§ **Request**
Reproduce the listing below word for word, with no pictures.

§ **Dataset excerpt**
*****
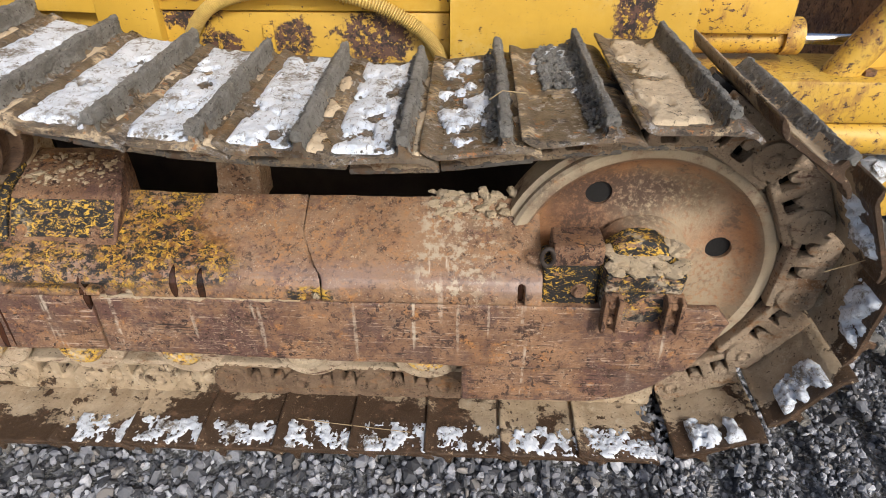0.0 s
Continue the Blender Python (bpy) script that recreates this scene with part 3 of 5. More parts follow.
M_YELSCR = make_yellow_marks("scratched yellow enamel", [((-2.266, 1.749, 1.295), (0.024, 0.06, 0.006)), ((-2.191, 1.757, 1.288), (0.012, 0.06, 0.005)), ((-2.221, 1.775, 1.279), (0.010, 0.06, 0.005)), ((-2.259, 1.811, 1.261), (0.030, 0.06, 0.010)), ((-2.342, 1.880, 1.224), (0.03, 0.06, 0.008)), ((-2.085, 1.834, 1.241), (0.010, 0.05, 0.005))],
                             [((-1.72, 1.858, 1.2140), (0.285, 0.03, 0.0032)), ((-1.45, 1.851, 1.2075), (0.13, 0.03, 0.0028)), ((-1.49, 1.838, 1.2175), (0.09, 0.03, 0.0014)), ((-1.61, 1.893, 1.190), (0.07, 0.03, 0.0012)), ((-2.01, 1.885, 1.2105), (0.025, 0.03, 0.0030)), ((-1.953, 1.843, 1.232), (0.010, 0.03, 0.003)), ((-1.901, 1.842, 1.230), (0.008, 0.03, 0.003)),
                              ((-1.26, 1.858, 1.198), (0.06, 0.03, 0.0028)), ((-1.68, 1.895, 1.187), (0.02, 0.03, 0.0012))], paint=(0.365, 0.206, 0.024),
                             # painted shade on the overhang's left end, next to the casting
                             grime_and_shade=[((-2.45, 1.80, 1.26), (0.24, 0.12, 0.035))])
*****
§ **Solution for this task**
0.0 s
Continue the Blender Python (bpy) script that recreates this scene with part 3 of 5. More parts follow.
M_YELSCR = make_yellow_marks("scratched yellow enamel", [((-2.266, 1.749, 1.295), (0.024, 0.06, 0.006)), ((-2.191, 1.757, 1.288), (0.012, 0.06, 0.005)), ((-2.221, 1.775, 1.279), (0.010, 0.06, 0.005)), ((-2.259, 1.811, 1.261), (0.030, 0.06, 0.010)), ((-2.342, 1.880, 1.224), (0.03, 0.06, 0.008)), ((-2.085, 1.834, 1.241), (0.010, 0.05, 0.005))],
                             [((-1.72, 1.858, 1.2140), (0.285, 0.03, 0.0032)), ((-1.45, 1.851, 1.2075), (0.13, 0.03, 0.0028)), ((-1.49, 1.838, 1.2175), (0.09, 0.03, 0.0014)), ((-1.61, 1.893, 1.190), (0.07, 0.03, 0.0012)), ((-2.01, 1.885, 1.2105), (0.025, 0.03, 0.0030)), ((-1.953, 1.843, 1.232), (0.010, 0.03, 0.003)), ((-1.901, 1.842, 1.230), (0.008, 0.03, 0.003)),
                              ((-1.26, 1.858, 1.198), (0.06, 0.03, 0.0028)), ((-1.68, 1.895, 1.187), (0.02, 0.03, 0.0012))], paint=(0.365, 0.206, 0.024),
                             # painted shade on the overhang's left end, next to the casting
                             grime_and_shade=[((-2.45, 1.80, 1.26), (0.24, 0.12, 0.035))])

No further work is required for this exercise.